International Business Machines' (IBM 1.27%) return to growth after five years of declining revenue has been driven by a few different things. A weakening U.S. dollar has boosted the top line thanks to currency translation effects, the continued double-digit expansion of IBM's growth businesses has offset slumping sales in some legacy businesses, and the launch of the newest z14 mainframe system has provided a boost to the hardware business.
The timing of the new mainframe system was just about perfect, coming when IBM absolutely needed to prove that it could grow. A 71% jump in mainframe sales during the fourth quarter of 2017 was enough to push IBM's total revenue, adjusted for currency, about 1% higher. Momentum continued for the mainframe in the first quarter of 2018 with 54% growth, but currency-adjusted total revenue was just about flat.
Unfortunately, this strong mainframe growth probably won't last. The initial spike in sales following a mainframe launch typically gives way once that launch is lapped. The z14 started shipping toward the end of the third quarter of 2017, so the second half of 2018 will likely feature a mainframe headwind that will test IBM's ability to produce revenue growth.
The mainframe cycle
IBM refreshes its mainframe lineup every few years. The z14 was announced in July 2017, about two and a half years after the launch of the z13. Each new mainframe triggers some existing customers to upgrade. This creates a swell in mainframe sales, often lasting a few quarters.
After that initial surge, mainframe sales start to slump as the launch is lapped. That slump lasts until the next mainframe refresh, which starts the process over again.
Here's how IBM's mainframe business has performed since 2006:
It's hard to tell whether the mainframe business is growing or shrinking from this chart. IBM doesn't disclose actual mainframe sales, just year-over-year growth each quarter. The company did win new mainframe customers during the first quarter, including at least one that's using one of IBM's smaller mainframe systems for blockchain applications. But it also expects its overall systems business to be stable (adjusting for product cycles) in the long run.
A second-half headwind
What we can say from this chart: Mainframe sales will likely grow during the second quarter but decline during the second half of the year. A swing of a few hundred million dollars during the third and fourth quarters could be in the cards. With IBM producing around $20 billion of quarterly revenue, this mainframe headwind could knock off a couple percentage points from IBM's revenue growth.
And because a portion of IBM's systems business is included in both its strategic imperative revenue and its cloud revenue, both of those numbers will be affected as well. During the fourth quarter of 2017, about 19% of strategic imperative revenue and 31% of cloud revenue came from the systems business. This includes Power servers and storage as well as mainframe systems, but a steep decline in mainframe sales would likely put a dent in the growth rate of IBM's growth businesses.

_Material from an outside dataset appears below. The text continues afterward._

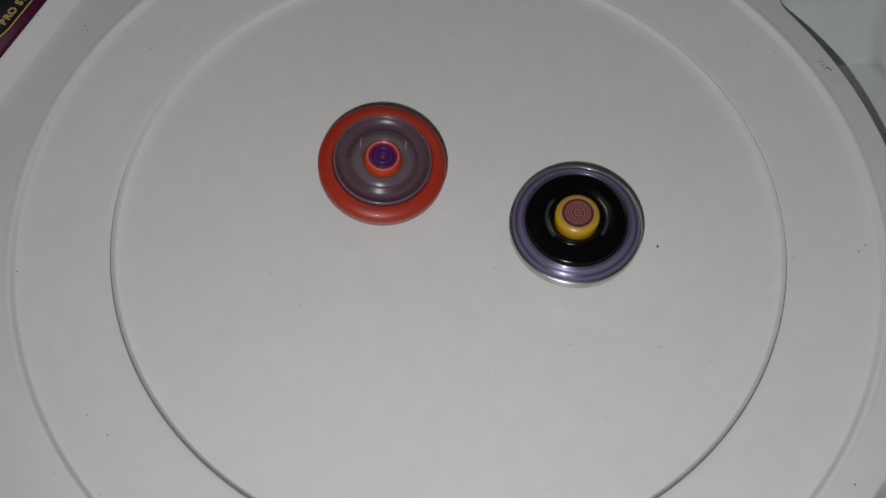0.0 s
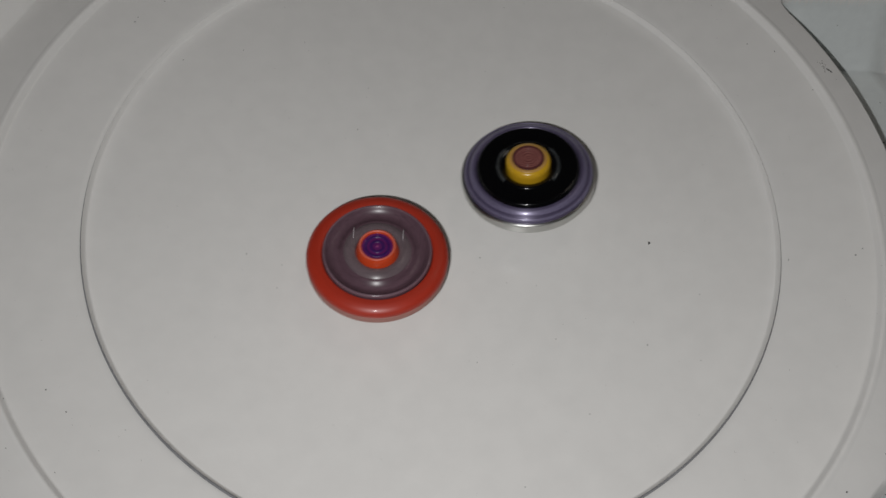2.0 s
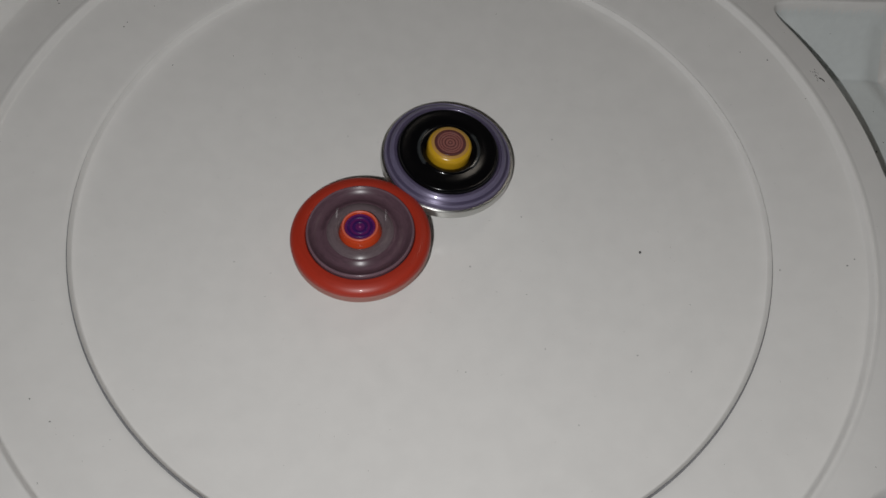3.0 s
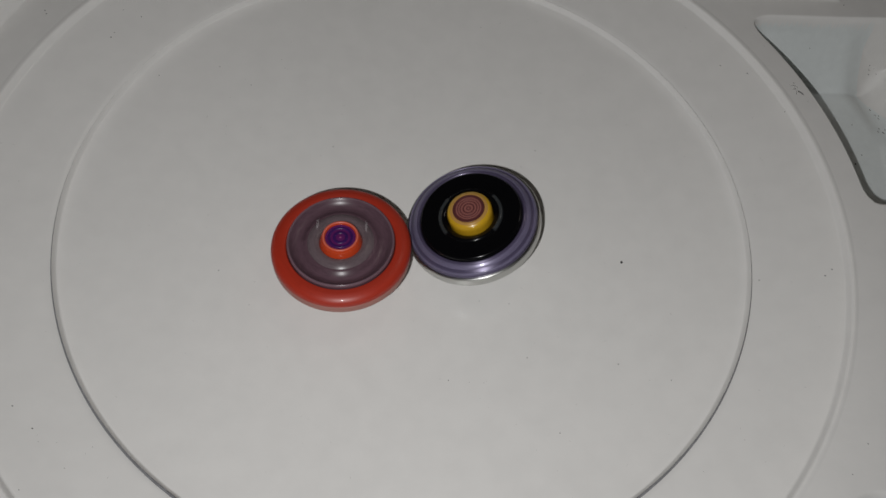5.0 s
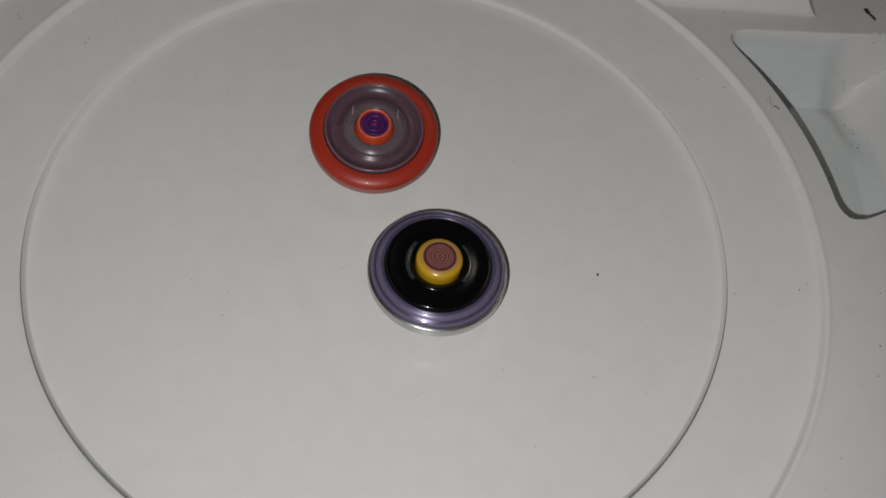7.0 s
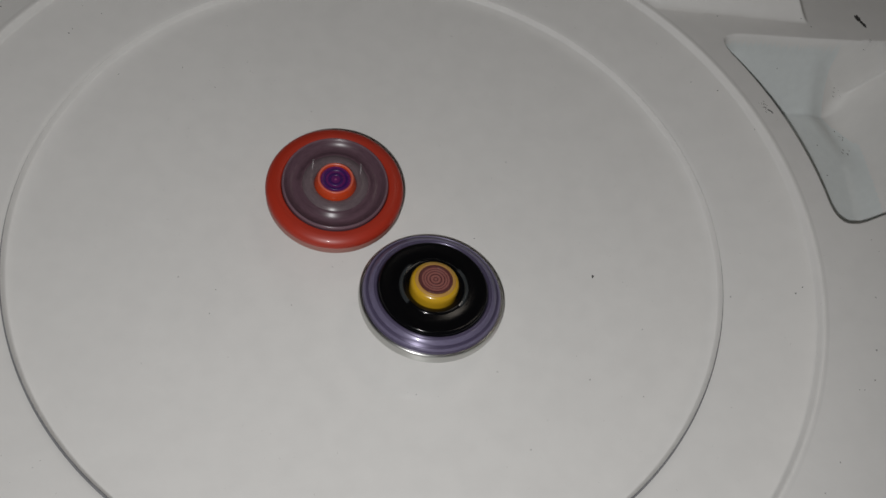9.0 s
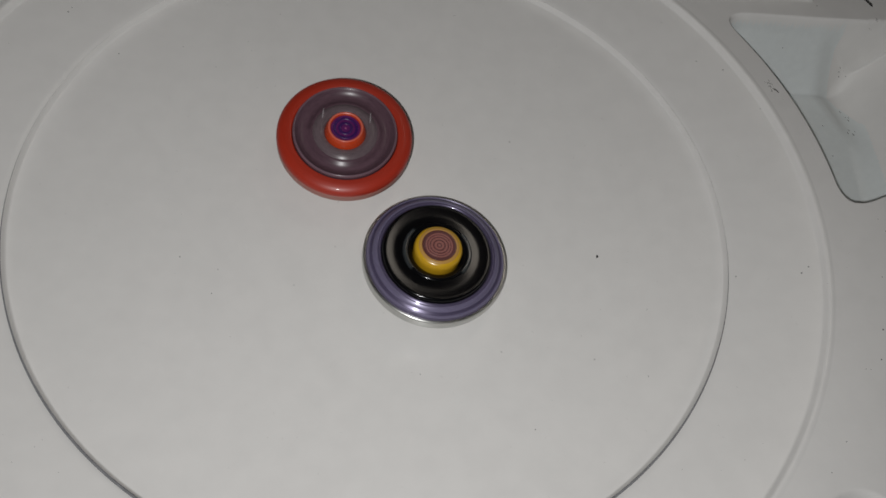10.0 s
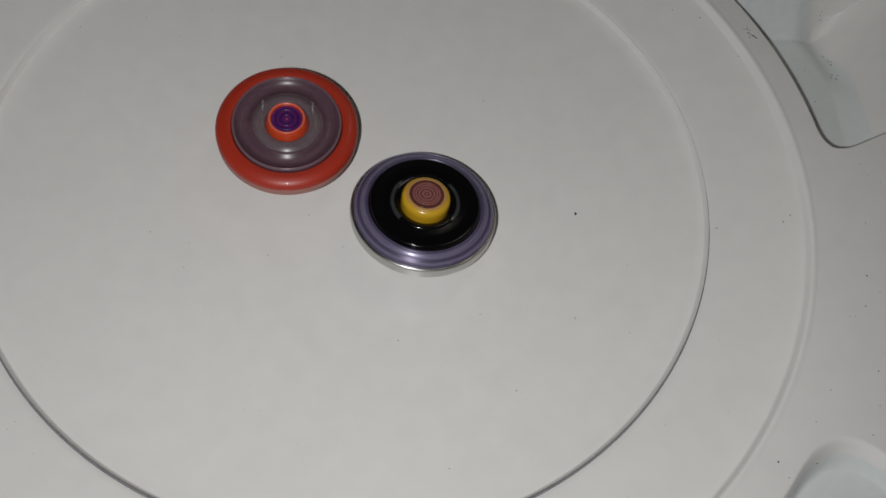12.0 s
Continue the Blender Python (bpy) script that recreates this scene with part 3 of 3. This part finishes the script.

IBM may be able to make up for this expected mainframe sales decline with growth elsewhere. Its cloud as-a-service business, which doesn't involve the systems segment at all, has reached a $10.7 billion annual revenue run rate and grew by 25% year over year during the first quarter of 2018. IBM expects as-a-service revenue to grow by 15% to 20% annually as part of its long-term model.
The mainframe gave IBM a much-needed boost to end its long streak of revenue declines last year. In the second half of this year, the mainframe will be working in the opposite direction. IBM will need to muster growth in other parts of its business to offset that headwind.